2040-2050: $1–2/kg for green in the best locations. Grey without CCS is essentially phased out in the EU.

Ukraine: potential and constraints

Resources. Southern Ukraine has one of the best wind and solar profiles in Europe. Black Sea coast, Azov coast, steppe zone — wind farms can reach 50–60% capacity factor (excellent). Solar: 1200–1400 kWh/m²/year.

Infrastructure. The Urengoy-Pomary-Uzhhorod gas pipeline and other branches are technically suitable for conversion to H₂ transport to the EU. Modernization is expensive but feasible.

EU demand. REPowerEU (2022) set the target: 10 Mt of domestic green H₂ production plus 10 Mt of imports by 2030. Ukraine is on the list of potential suppliers alongside North Africa, the Middle East, and Australia.

Constraints today:

1. War. Southern wind resources are under shelling or partly under occupation. Without security for infrastructure, major investment does not come.
2. Capital. A single large electrolysis project (100+ MW) costs €500 million – €1 billion. Reaching 1–3 Mt/year export scale requires $20–50 billion. Unacceptable risk during wartime without EU guarantees.
3. Transport. Converting gas pipelines to H₂ is technically possible, but 100% H₂ requires replacing seals, valves, and compressors. Roughly 30–50% of greenfield capex.
4. Competitors. Saudi Arabia, UAE, Australia, Chile, Morocco are investing aggressively. Ukraine”s advantage is proximity to the EU on transport, but it loses on capex without stabilization.

Status of Ukrainian projects, 2024–2025

DTEK — announced a pilot green H₂ production project in 2026–2028 based on wind farms.
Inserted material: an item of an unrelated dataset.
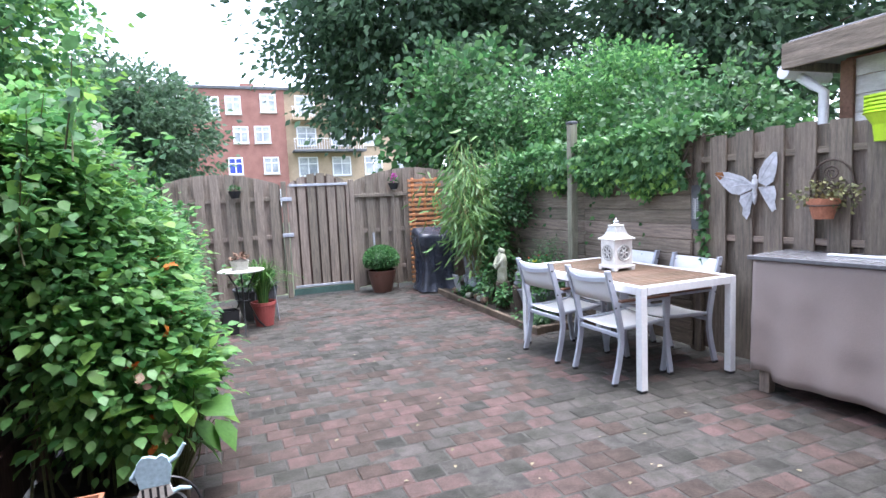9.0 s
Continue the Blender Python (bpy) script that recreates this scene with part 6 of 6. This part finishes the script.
# paving: rows across the garden, in half bond
QW, QD, QJ = 0.168, 0.141, 0.005
paver_me = {}
for key, mt_ in (("grey", PAVER), ("red", PAVER_RED)):
    b = box((0.002, 0.002, -0.05), (QW - QJ, QD - QJ, 0.0), 0.006)
    me = bpy.data.meshes.new("paver")
    b.to_mesh(me)
    b.free()
    me.materials.append(mt_)
    paver_me[key] = me
joined = {"grey": ([], []), "red": ([], [])}
count = 0
proto = {k: (np.array([v.co for v in m.vertices]), [tuple(p.vertices) for p in m.polygons]) for k, m in paver_me.items()}
row = 0
y = OUT + 0.005
while y < 14.52:
    x = -2.70 + (QW / 2 if row % 2 else 0)
    while x < FX - 0.08:
        bed = (x > 1.02 and y > 10.78) or (x < -2.12 and y > 8.92)
        if not bed:
            red = noise.noise((x * 0.55 + 3, y * 0.9, 0.0)) + 0.75 * random.uniform(-1, 1) > 0.12
            kind_ = "red" if red else "grey"
            dz, tilt = random.uniform(-0.005, 0.003), random.uniform(-1.3, 1.3)
            near = -1.35 < x < 0.45 and 7.55 < y < 11.2 and count < 300
            if near:
                ob = new("paver", paver_me[kind_])
                ob.parent = pave
                ob.matrix_local = pose(x, y, dz, 0.5 * tilt, 0.4 * random.uniform(-1, 1), random.uniform(-0.5, 0.5))
                count += 1
            else:
                V, F = joined[kind_]
                n0 = len(V)
                c = proto[kind_][0].copy()
                c[:, 2] += dz + 0.02 * tilt * (c[:, 1] - QD / 2)
                V.extend((c + np.array([x, y, 0])).tolist())
                F.extend([tuple(q + n0 for q in f) for f in proto[kind_][1]])
        x += QW
    y += QD
    row += 1
for key, mt_ in (("grey", PAVER_S), ("red", PAVER_RED_S)):
    me = bpy.data.meshes.new("pavers")
    me.from_pydata(joined[key][0], [], joined[key][1])
    ob = mesh_part("pavers", me, mt_, pave)
    ob["kind"] = "stuff"
ll = thing("fallen_leaves", 0, 0, 0, label="small fallen leaves and petals scattered on the paving", category="leaves", kind="stuff")
n = 90
p = np.stack([rng.uniform(-1.9, 1.3, n), rng.uniform(6.4, 14, n), np.full(n, 0.006)], 1)
scatter("leaves", OVAL, p, np.stack([rng.normal(0, 1, n), rng.normal(0, 1, n), np.zeros(n)], 1), (0.015, 0.035), mat("fallen_leaf", (0.24, 0.21, 0.13), 0.8, island=0.5, bump=0), ll, spread=0.05, flat=0.95)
Status: preliminary feasibility study.

Ferrexpo — studying H₂ application at the Poltava GOK for DRI production. Long-term plan.

Ukrainian-German agreements (2022–2024) — memoranda on hydrogen partnership. Concrete projects paused pending stabilization.
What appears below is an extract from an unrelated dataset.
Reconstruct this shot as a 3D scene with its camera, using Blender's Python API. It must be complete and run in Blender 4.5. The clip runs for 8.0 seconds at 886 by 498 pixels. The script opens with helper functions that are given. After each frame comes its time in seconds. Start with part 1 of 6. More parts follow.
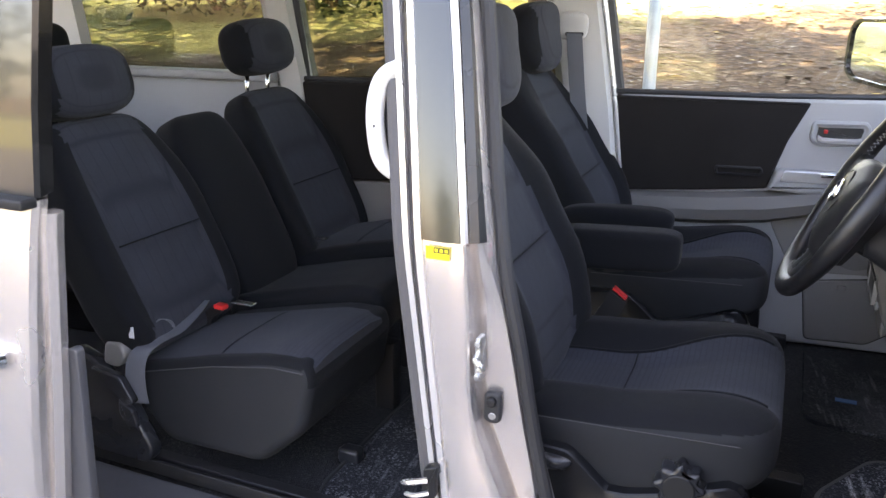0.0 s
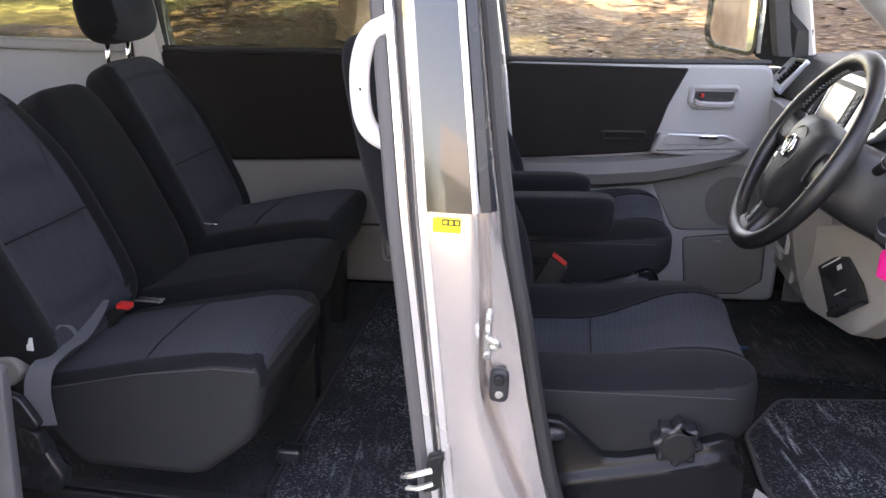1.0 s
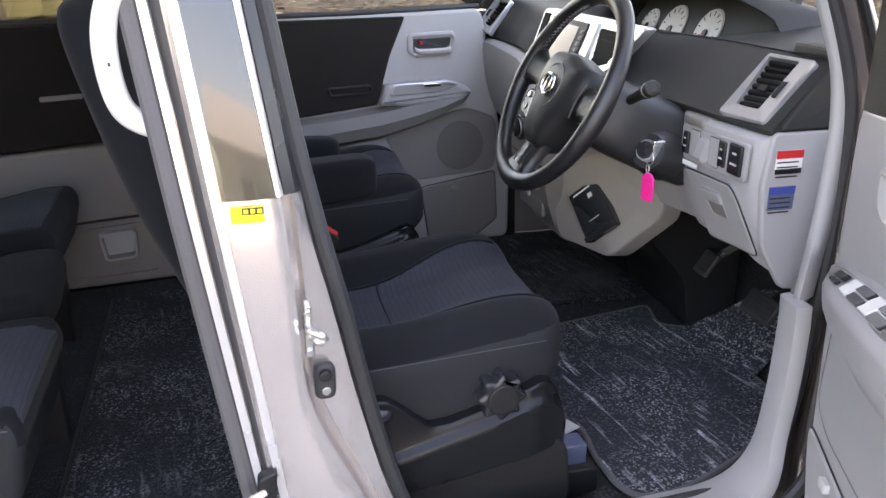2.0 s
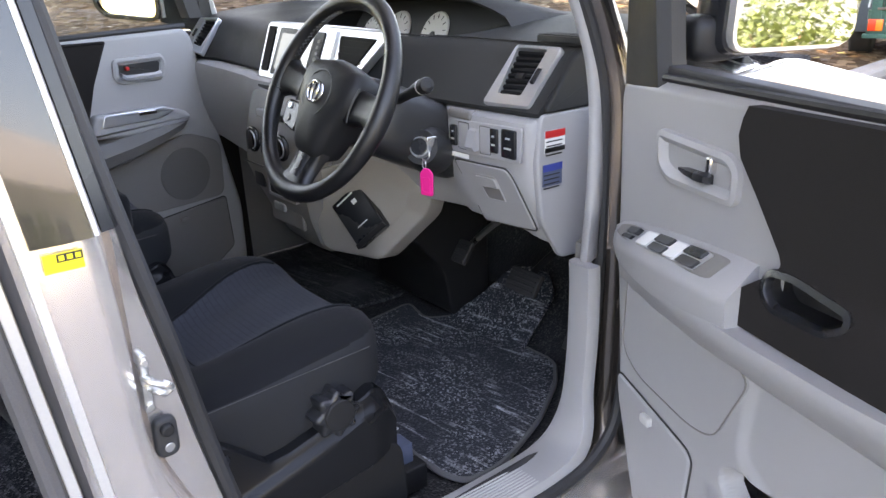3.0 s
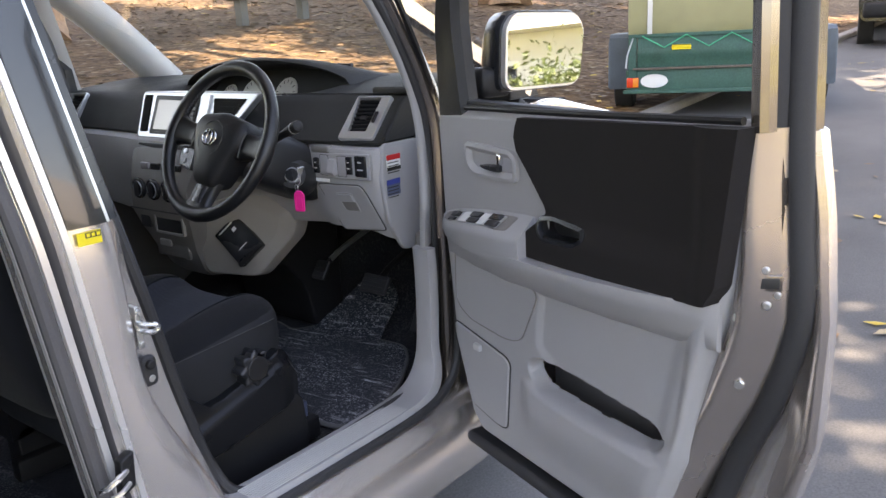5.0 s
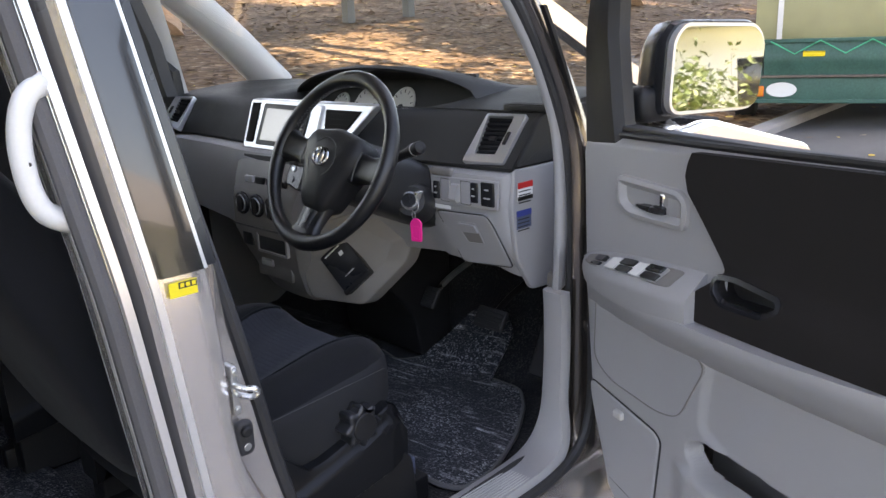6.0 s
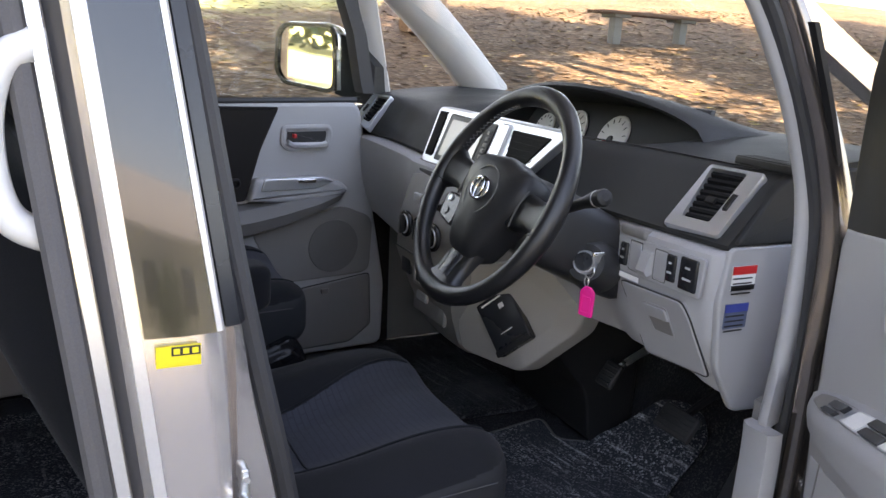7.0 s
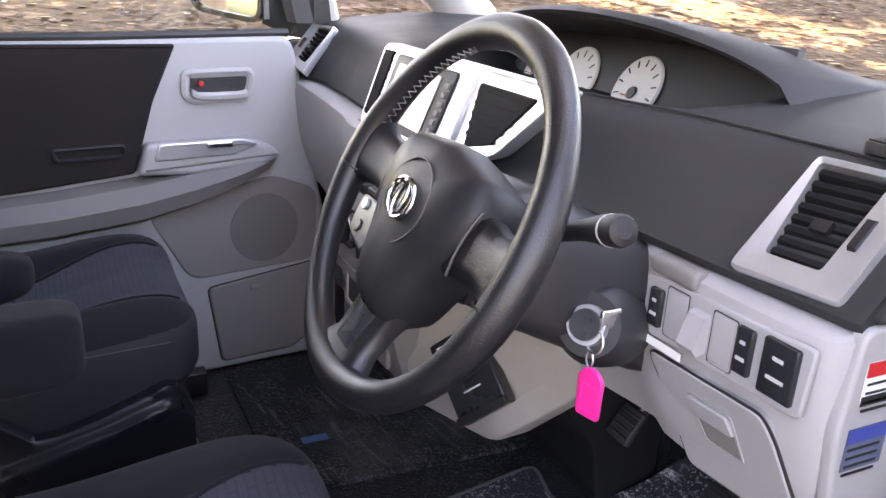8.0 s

Major commercial projects as of 2025: zero. This is reality, not pessimism.

Three under-discussed risks

1. “Green” may not be green. If an electrolyzer runs on grid electricity that includes coal power, the real carbon footprint can be higher than grey hydrogen. The EU Delegated Act (2023) set three criteria for genuinely green H₂: additionality (new renewables dedicated to the project), temporal correlation (hour-by-hour matching), geographic proximity. Without these — greenwashing.

2. Energy losses. Electrolysis: 70–80% efficiency. Liquefaction for transport: minus 20–30%. Fuel cell use: 50–60% efficiency. Together, only 20–30% of the initial energy reaches useful work. For hard-to-abate sectors this is acceptable, but “hydrogen economy instead of electrification” is technologically wrong framing.
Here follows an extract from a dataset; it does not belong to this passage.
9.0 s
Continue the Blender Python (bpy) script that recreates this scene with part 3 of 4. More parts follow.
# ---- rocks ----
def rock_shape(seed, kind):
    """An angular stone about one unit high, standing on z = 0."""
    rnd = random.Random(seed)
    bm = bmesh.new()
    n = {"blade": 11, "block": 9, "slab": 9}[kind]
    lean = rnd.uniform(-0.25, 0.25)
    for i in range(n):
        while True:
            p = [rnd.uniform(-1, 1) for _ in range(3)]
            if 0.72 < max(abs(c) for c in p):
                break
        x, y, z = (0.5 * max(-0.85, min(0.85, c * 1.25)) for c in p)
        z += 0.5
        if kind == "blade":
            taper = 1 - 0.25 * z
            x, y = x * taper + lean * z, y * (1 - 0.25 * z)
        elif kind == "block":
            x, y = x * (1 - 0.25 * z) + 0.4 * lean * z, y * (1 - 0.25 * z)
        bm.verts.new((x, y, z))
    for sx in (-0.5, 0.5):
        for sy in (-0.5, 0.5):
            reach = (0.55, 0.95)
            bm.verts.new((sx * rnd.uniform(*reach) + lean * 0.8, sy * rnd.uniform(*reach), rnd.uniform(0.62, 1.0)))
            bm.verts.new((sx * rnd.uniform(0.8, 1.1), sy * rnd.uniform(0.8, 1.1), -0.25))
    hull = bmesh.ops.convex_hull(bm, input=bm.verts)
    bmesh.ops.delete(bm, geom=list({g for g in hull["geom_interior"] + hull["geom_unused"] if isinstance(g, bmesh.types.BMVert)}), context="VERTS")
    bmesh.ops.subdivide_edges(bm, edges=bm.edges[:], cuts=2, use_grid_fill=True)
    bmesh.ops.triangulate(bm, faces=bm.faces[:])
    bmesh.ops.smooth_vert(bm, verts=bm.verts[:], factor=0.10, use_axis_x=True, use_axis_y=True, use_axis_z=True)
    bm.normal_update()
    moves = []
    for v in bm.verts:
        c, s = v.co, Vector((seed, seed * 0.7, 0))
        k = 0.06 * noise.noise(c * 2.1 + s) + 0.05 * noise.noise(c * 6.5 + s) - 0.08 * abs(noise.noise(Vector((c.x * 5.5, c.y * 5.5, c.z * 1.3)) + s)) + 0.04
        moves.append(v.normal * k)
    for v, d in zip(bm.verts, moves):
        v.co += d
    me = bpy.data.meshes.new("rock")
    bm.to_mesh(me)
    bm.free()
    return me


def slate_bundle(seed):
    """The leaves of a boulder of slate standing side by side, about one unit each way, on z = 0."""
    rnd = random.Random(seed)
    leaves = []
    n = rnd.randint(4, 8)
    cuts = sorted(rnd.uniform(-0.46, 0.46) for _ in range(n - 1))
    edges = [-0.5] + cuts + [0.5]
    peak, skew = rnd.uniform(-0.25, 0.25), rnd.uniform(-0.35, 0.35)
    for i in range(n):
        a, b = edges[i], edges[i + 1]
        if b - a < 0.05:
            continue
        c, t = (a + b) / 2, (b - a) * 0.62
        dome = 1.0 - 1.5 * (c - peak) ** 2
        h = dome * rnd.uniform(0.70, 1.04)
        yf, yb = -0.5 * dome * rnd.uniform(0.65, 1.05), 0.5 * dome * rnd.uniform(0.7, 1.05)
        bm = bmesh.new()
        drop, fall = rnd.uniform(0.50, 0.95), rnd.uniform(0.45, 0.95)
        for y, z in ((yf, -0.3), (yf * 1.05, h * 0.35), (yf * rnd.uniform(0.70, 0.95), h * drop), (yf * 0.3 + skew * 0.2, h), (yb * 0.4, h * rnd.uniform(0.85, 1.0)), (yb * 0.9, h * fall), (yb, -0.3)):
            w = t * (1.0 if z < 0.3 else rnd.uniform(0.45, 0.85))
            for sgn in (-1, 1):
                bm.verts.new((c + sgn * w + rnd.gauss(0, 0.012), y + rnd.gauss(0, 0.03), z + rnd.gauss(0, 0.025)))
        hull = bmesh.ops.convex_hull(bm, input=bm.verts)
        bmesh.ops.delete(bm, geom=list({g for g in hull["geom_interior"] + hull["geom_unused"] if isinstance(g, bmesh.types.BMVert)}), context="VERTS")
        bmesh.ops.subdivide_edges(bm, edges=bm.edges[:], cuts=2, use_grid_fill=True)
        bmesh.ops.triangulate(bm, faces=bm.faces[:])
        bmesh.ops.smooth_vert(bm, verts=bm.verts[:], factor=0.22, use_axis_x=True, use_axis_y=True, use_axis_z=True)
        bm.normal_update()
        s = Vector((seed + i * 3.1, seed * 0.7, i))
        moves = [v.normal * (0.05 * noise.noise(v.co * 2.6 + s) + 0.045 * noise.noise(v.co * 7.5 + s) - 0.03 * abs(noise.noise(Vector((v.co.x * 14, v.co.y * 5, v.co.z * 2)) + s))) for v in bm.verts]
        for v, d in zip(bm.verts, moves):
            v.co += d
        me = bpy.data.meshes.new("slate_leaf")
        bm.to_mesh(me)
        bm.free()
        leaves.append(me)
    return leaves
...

3. Atmospheric leaks. H₂ is itself a greenhouse gas — indirectly, via its interaction with hydroxyl radicals in the troposphere. GWP20 ~32 (32× stronger than CO₂ over a 20-year horizon). Leaks during transport, storage, and use are a serious risk currently underestimated.

What this means for Ukraine

Green hydrogen is not “the fuel of the future for everything”. It is a niche instrument for hard-to-abate sectors where no alternatives exist. For Ukraine the question isn”t “will we make 10 Mt/year”, it is:

• Will domestic metallurgy move to H₂ in the next 15 years? (On this depends steel export prospects in a post-CBAM EU.)
• Will the Odesa/Mykolaiv ports become hubs for green ammonia exports after the war?
• Will Ukraine preserve its transit role — via pipelines converted to H₂ — in EU energy security?

These are strategic questions being answered now, not in 2040. Regulations, grants, standards are being set in the next 3–5 years.

YourAirTest”s role

Hydrogen projects are future clients for atmospheric modelling. A 100 MW electrolyzer + ammonia converter + liquefaction terminal is an industrial facility requiring CSRD reporting, EIA, and emissions monitoring. We are building the methodology for Ukrainian specifics.

FAQ

Will I drive a hydrogen car?
Unlikely. BEVs are the better technology for light passenger vehicles now and for the next 15 years. For trucks — possibly.

Will Ukraine become a “hydrogen giant”?
The potential is there. Realization depends on security stabilization, $20–50 billion in investment, and political will from both the EU and Ukraine. Realistic horizon: 15–25 years.

Is hydrogen safe to use?
With proper handling, yes. It is lighter than air and dissipates quickly. But it requires special materials and standards (like natural gas).

References

1. European Commission. (2020) A Hydrogen Strategy for a Climate-neutral Europe. COM(2020) 301.

2. International Energy Agency. (2023) The Future of Hydrogen. IEA

3. IRENA. (2022) Global Hydrogen Trade to Meet the 1.5°C Climate Goal.

4. European Commission. (2023) Delegated Act on Renewable Hydrogen. C(2023) 1086.

5. Ocko IB, Hamburg SP. (2022) Climate consequences of hydrogen emissions. Atmos Chem Phys 22:9349-9368.